Futuristic music drew me because it broke the rules and made me think outside of the box. I believe in the use of technology in music however I never want us to reach a point where AI takes over and music is composed by computers. As I said before, I believe that music is the perfect combination of emotions and maths – computers can provide the maths but they can’t provide the emotions!
What are some of the most important lessons you have learned from your experience in the music paths?
I’ve learned to trust my instincts both with my music and with the logistics associated with being a musician. I try to live in the moment, if I’m inspired by something, I try to make a note of it straightaway. I have learned to be easy going but always prepared.
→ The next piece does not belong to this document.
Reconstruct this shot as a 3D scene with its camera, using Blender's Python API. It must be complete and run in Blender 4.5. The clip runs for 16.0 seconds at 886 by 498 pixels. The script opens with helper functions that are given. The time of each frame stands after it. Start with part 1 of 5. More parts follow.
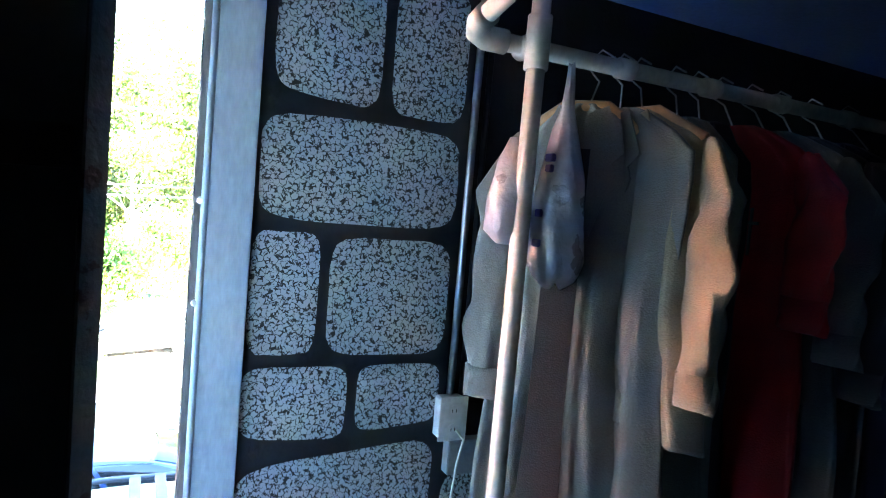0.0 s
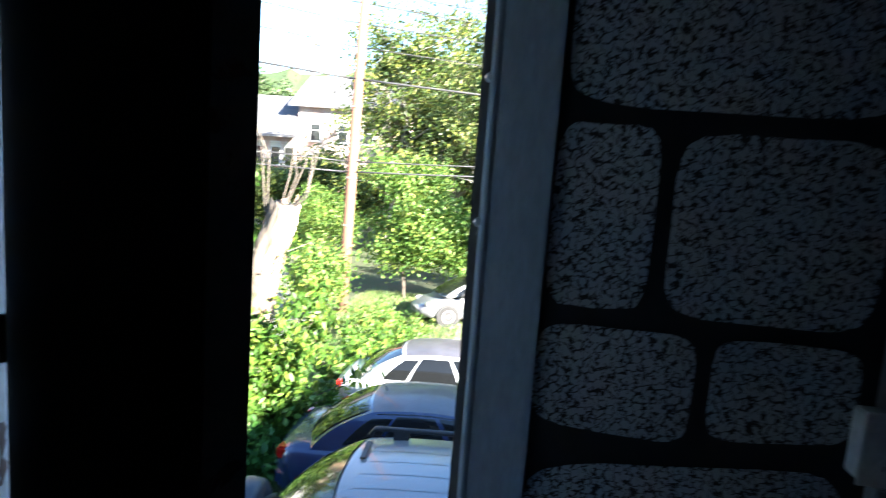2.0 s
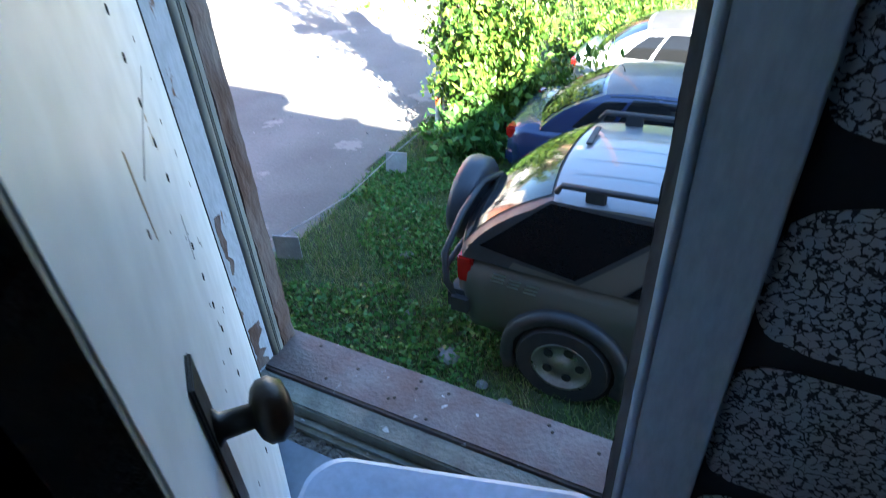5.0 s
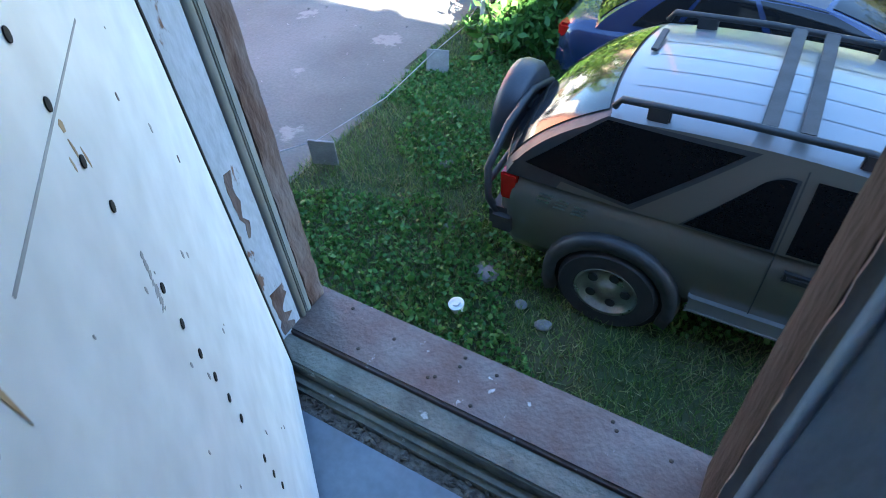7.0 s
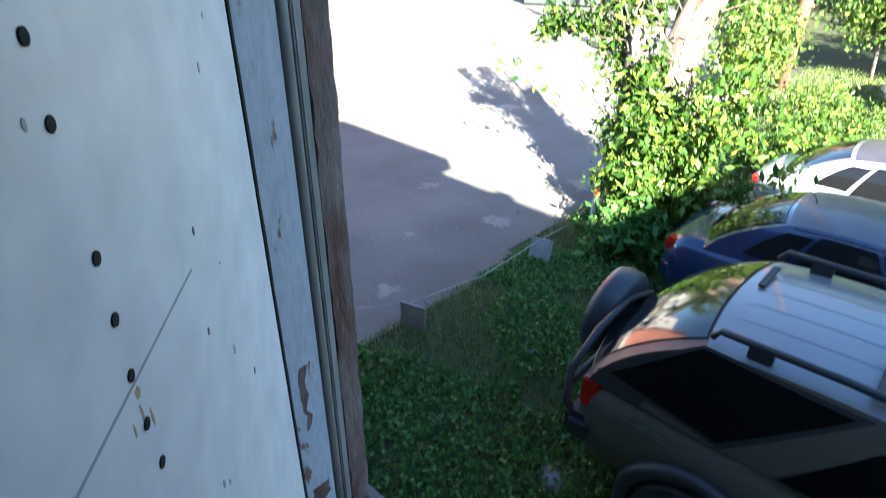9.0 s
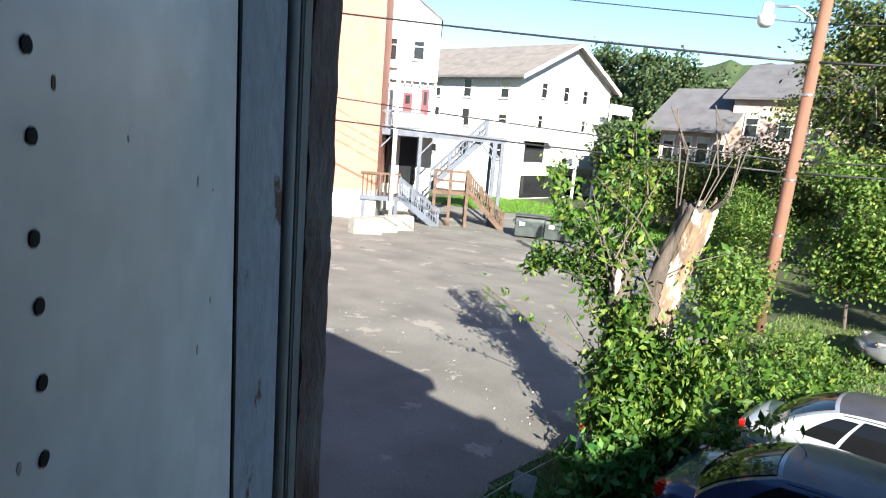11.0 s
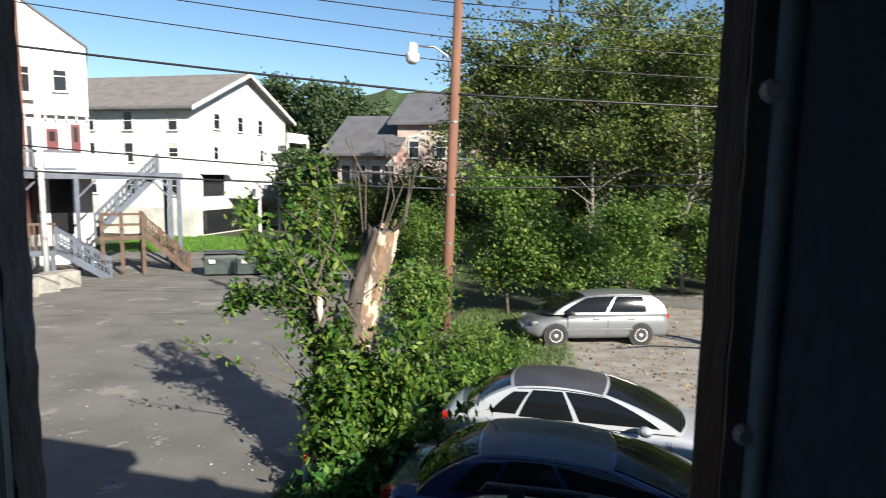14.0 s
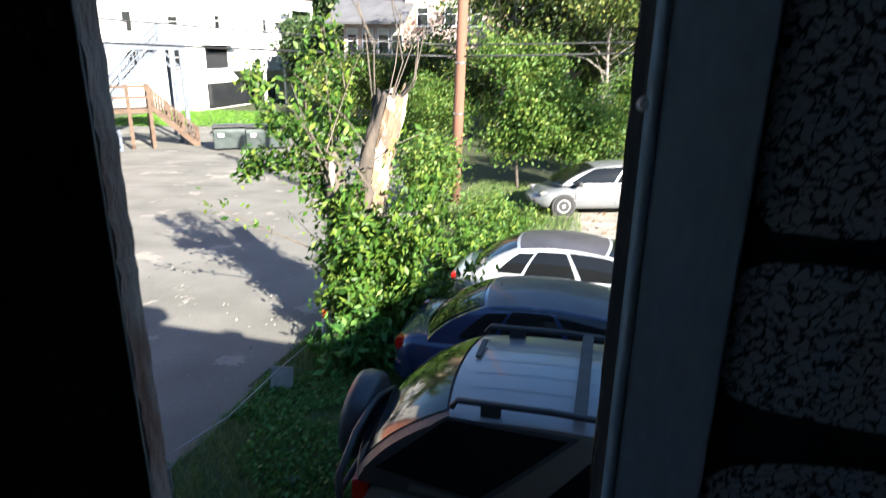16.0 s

What is the impact of music on the socio-cultural implications? How do you want it to affect people?
I want to use music to unite people of different backgrounds and cultures. Music should be the tool that draws people together and opens the door to the universe. I tried to do this with my album NIBIRU by opening minds to an understanding of our existence beyond our experiences. I believe that all humanity (and lifeforms) should exist as one and in my second album A REBORN JOURNEY I created melodies that fused the emotions of Eastern music with the structure of Western music.
Let’s take a trip with a time machine, so where and why would you really want to go for a whole day?
I would like to go back in time to spend the day with Albert Einstein to see how his mind worked – perhaps it would inspire my next album!